A little further on we find them again. These dogs have spoiled us. The adults are on a kill, a male impala, and they’re feeding frantically. One pulls up the head, the horns poking out, another runs off with a tasty leg; they come and go from the carcass, the puppies nearby, we could hear their twitters. They play, fight and run. The lions we would no longer search for began to vocalise a long way away; the dog reactions are astounding, they instantly stop everything and run, before calming and returning to finish.

5 adults in WD2 feeding on a male impala
5 adults in WD2 feeding on a male impala

Two of the dogs come right up to the bucky, they stand behind us, staring into the back, watching us, inspecting us. For one moment we fear they might jump on, they’re that close and that interested. We stay silent, breathing minimally, hearts racing, an intense moment shared with these wild animals.

The dogs leave one last time and its time to go, we drive all the way north in the dark, Cole using his new red lamp to search for nocturnal animals – he found a genet near to camp. A long day over, all dogs accounted for, a good day monitoring.

Day 14 - Hiding in the hills

It was a cloudy 4:30am start, there was no rain, and it was surprisingly warm. Today we were searching for WD6 and the cheetah coalition, MCM18 and MCM18, who hadn’t been spotted for almost a week now. First stop; inflating all the tyres – it seems our adventure south may have created a few slow punctures. This mundane job was not without incident – an elephant was nearby; fresh dung steamed on the road and a tree was moving unnaturally. At the workshop we discovered the bull’s work, he had ripped open water pipes and now we had a small flood, water gushing everywhere.

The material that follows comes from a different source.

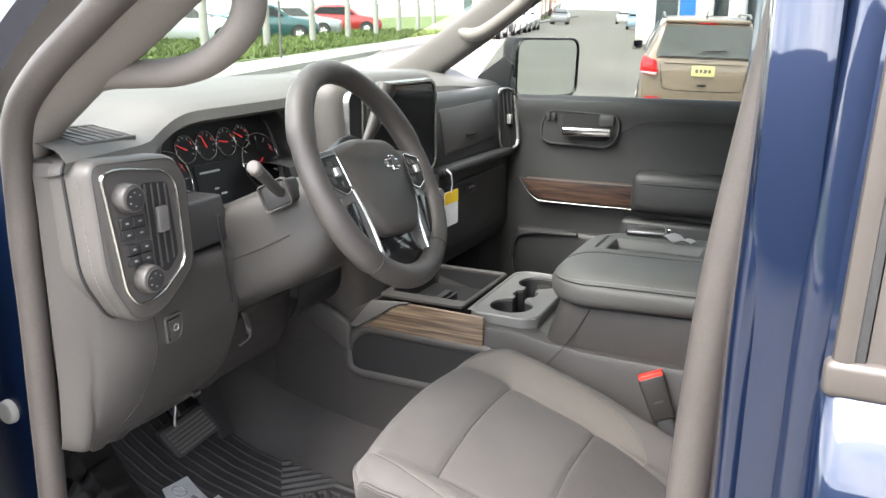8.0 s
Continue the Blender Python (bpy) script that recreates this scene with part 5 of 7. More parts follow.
M["dashtop"] = mat("soft_dash_vinyl", (0.078, 0.076, 0.072), 0.62, grain=(700, 0.08), bump=("voronoi", 800, 0.25), stain=(4, 0.08))
M["podvinyl"] = mat("pod_vinyl", (0.060, 0.056, 0.053), 0.5, grain=(800, 0.10), bump=("voronoi", 1000, 0.25), stain=(6, 0.08))
M["white2"] = mat("light_stalk_end", (0.15, 0.138, 0.128), 0.5)
M["dimscreen"] = mat("unlit_dial_plastic", (0.013, 0.013, 0.014), 0.32, spec=0.3)
M["rimsilver"] = mat("satin_silver_rim", (0.50, 0.50, 0.48), 0.27, metal=1.0, stain=(30, 0.10))
dashboard()


def steering_wheel():
    w = thing("steering_wheel", (-0.285, 0.432, 1.440), "black leather steering wheel with silver spokes", "steering wheel")
    side = Vector((-0.0957, 0.9954, 0))
    ax = Vector((0.885, 0.0851, 0.458))
    upv = ax.cross(side)
    mid = Vector((-0.306, 0.418, 1.4385))
    ct, st = math.cos(radians(8)), math.sin(radians(8))
    # the wheel stands turned a little to the right
    W = lambda u, v, n=0.0: mid + side * ((u * ct + v * st) * 0.952) + upv * ((v * ct - u * st) * 0.952) + ax * n
    def rim_path(n, r=0.173):
        return [(r * math.cos(t), r * 0.985 * math.sin(t) - (0.006 if math.sin(t) < -0.85 else 0)) for t in np.linspace(0, 2 * math.pi, n, endpoint=False)]
    rings = []
    for t in np.linspace(0, 2 * math.pi, 97):
        c, s = math.cos(t), math.sin(t)
        fat = 1 + 0.10 * (abs(math.cos(t - radians(35))) > 0.96) + 0.10 * (abs(math.cos(t - radians(145))) > 0.96)
        rings.append([W((0.173 + 0.0188 * fat * math.cos(q)) * c, (0.173 + 0.0188 * fat * math.cos(q)) * s, 0.012 + 0.0175 * fat * math.sin(q)) for q in np.linspace(0, 2 * math.pi, 20, endpoint=False)])
    bm = loft(rings, True, False)
    bmesh.ops.remove_doubles(bm, verts=bm.verts, dist=1e-6)
    rim = part("rim", bm, "wheel", w, "black leather rim")
    for deg in (-128, -52, 22, 158):
        t = radians(deg)
        part("rim_seam", tube([W((0.173 + 0.0194 * math.cos(q)) * math.cos(t), (0.173 + 0.0194 * math.cos(q)) * math.sin(t), 0.012 + 0.0181 * math.sin(q)) for q in np.linspace(0, 2 * math.pi, 20, endpoint=False)], 0.0008, 4, True), "seamshade", rim)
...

With maintenance on route, we left on the hunt for our cheetah. WD6 were in the same direction. Two birds, one stone. We drove west, out into the hills, to find them. I hate this road, it looks fine, but drive it too fast and volunteers are flung left and right, shoulders bruised, heads bashed, like riding a bull. We found it hard to pinpoint the dogs or the cats, the hills bounce the signal. PJ attempted to find them from a viewpoint, he found only a unicorn. Further down the hill he did the same, walking into the bush for a quick survey, looking for the cheetah – we hear growls, he inadvertently bumps the dogs, and we have our visual. No luck on the cheetah though.

To do at camp

Today we had all the volunteer duties; writing social media posts, washing the truck, replacing the gas, digging up an old cheetah skull – if we could find it. Out of gas, we planned a braai near the pan, one last hurrah before the evening session. The wind and rain put an end to that; instead we all played toepen around the kitchen table.

Where are the cheetah?

Tonight the clouds turned heavy, storms threatened on the horizon. A message from Somkhanda, “Do you have storms too?”, Feline asked. In the distance, hills were masked with a curtain of rain. This’ll be fun. Lightning strikes in the distance. I’m on the roof, holding up the antenna, triangulating the cheetah. We get them at our 9 o’clock, but we have no visual, we triangulate and wait, the rain starts. From the back of the truck, a song, “gotta catch ’em all”, “our courage will pull us through”. Brendan’s got mad skills, a perfect rendition of the pokemon theme. No sightings tonight.

Me scanning for cheetah
Me scanning for cheetah
View of the storm from the beacon, while PJ scans
View of the storm from the beacon, while PJ scans
Team Africa selfie from the windy beacon
Team Africa selfie from the windy beacon

Joris cooked us his tasty chicken, Kelly prepped us a stir fry and over one last dinner we celebrated our two weeks. My group was all leaving, their time with Wildlife Act over, only I would stay, for just 2 more weeks. We reminisced, what an amazing time we’d had here, simply perfect – the perfect team; having the time of our lives. Then we drank beer and played “30 seconds”.